SELECT ... LIMIT isn't supported in subqueries, I'm afraid, so it's time to break out the self-join magic:

SELECT article.*
FROM article
JOIN (
    SELECT a0.category_id AS id, MIN(a2.article_id) AS lim
    FROM article AS a0
    LEFT JOIN article AS a1 ON a1.category_id=a0.category_id AND a1.article_id>a0.article_id
    LEFT JOIN article AS a2 ON a2.category_id=a1.category_id AND a2.article_id>a1.article_id
    GROUP BY id
) AS cat ON cat.id=article.category_id
WHERE article.article_id<=cat.lim OR cat.lim IS NULL
ORDER BY article_id;

The bit in the middle is working out the ID of the third-lowest-ID article for each category by trying to join three copies of the same table in ascending ID order. If there are fewer than three articles for a category, the left joins will ensure the limit is NULL, so the outer WHERE needs to pick up that case as well.

If your “top 3” requirement might change to “top n” at some point, this begins to get unwieldy. In that case you might want to reconsider the idea of querying the list of distinct categories first then unioning the per-category queries.

ETA: Ordering on two columns: eek, new requirements! :-)

It depends what you mean: if you're only trying to order the final results you can bang it on the end no problem. But if you need to use this ordering to select which three articles are to be picked things are a lot harder.

We are using a self-join with ‘<’ to reproduce the effect ‘ORDER BY article_id’ would have. Unfortunately, whilst you can do ‘ORDER BY a, b’, you can't do ‘(a, b)<(c, d)’... neither can you do ‘MIN(a, b)’. Plus, you'd actually be ordering by three columns, issticky, published and article_id, because you need to ensure that each ordering value is unique, to avoid getting four or more rows returned.

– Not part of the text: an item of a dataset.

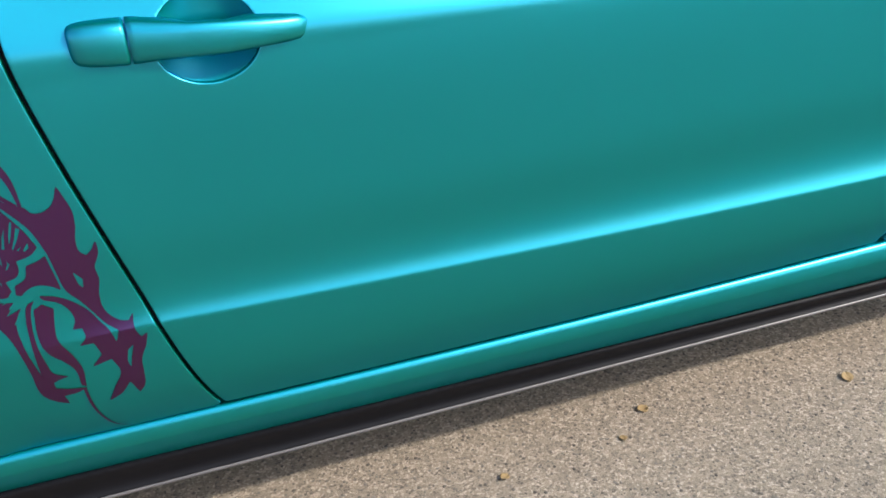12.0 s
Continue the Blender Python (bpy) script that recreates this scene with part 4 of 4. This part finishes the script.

Whilst you could make up your own orderable value by some crude integer or string combination of columns:

LEFT JOIN article AS a1
ON a1.category_id=a0.category_id
AND HEX(a1.issticky)+HEX(a1.published_at)+HEX(a1.article_id)>HEX(a0.issticky)+HEX(a0.published_at)+HEX(a0.article_id)

this is getting unfeasibly ugly, and the calculations will scupper any chance of using the indices to make the query efficient. At which point you are better off simply doing the separate per-category LIMITed queries.

bobince
That's a great solution! Where would you add the order by clause? Remember that rows should be ordered by f.is_sticky and then by f.published_at.